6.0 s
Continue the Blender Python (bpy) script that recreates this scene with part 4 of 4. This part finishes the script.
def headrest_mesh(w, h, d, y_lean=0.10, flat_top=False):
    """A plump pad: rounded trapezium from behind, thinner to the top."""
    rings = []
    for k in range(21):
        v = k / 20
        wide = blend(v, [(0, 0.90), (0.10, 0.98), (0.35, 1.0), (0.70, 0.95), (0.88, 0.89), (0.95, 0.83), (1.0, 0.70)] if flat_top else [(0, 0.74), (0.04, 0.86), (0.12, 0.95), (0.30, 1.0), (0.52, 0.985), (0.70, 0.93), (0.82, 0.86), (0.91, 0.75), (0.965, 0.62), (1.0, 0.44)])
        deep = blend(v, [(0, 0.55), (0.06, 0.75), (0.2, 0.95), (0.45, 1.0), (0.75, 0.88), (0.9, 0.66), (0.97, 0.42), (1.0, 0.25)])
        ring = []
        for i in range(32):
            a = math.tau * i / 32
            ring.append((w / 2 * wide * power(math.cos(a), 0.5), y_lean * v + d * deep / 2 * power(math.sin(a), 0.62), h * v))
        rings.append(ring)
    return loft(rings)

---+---

▶ Short problem
Reproduce the material above exactly; please quote every line of it.

▶ Solution for this task
6.0 s
Continue the Blender Python (bpy) script that recreates this scene with part 4 of 4. This part finishes the script.
def headrest_mesh(w, h, d, y_lean=0.10, flat_top=False):
    """A plump pad: rounded trapezium from behind, thinner to the top."""
    rings = []
    for k in range(21):
        v = k / 20
        wide = blend(v, [(0, 0.90), (0.10, 0.98), (0.35, 1.0), (0.70, 0.95), (0.88, 0.89), (0.95, 0.83), (1.0, 0.70)] if flat_top else [(0, 0.74), (0.04, 0.86), (0.12, 0.95), (0.30, 1.0), (0.52, 0.985), (0.70, 0.93), (0.82, 0.86), (0.91, 0.75), (0.965, 0.62), (1.0, 0.44)])
        deep = blend(v, [(0, 0.55), (0.06, 0.75), (0.2, 0.95), (0.45, 1.0), (0.75, 0.88), (0.9, 0.66), (0.97, 0.42), (1.0, 0.25)])
        ring = []
        for i in range(32):
            a = math.tau * i / 32
            ring.append((w / 2 * wide * power(math.cos(a), 0.5), y_lean * v + d * deep / 2 * power(math.sin(a), 0.62), h * v))
        rings.append(ring)
    return loft(rings)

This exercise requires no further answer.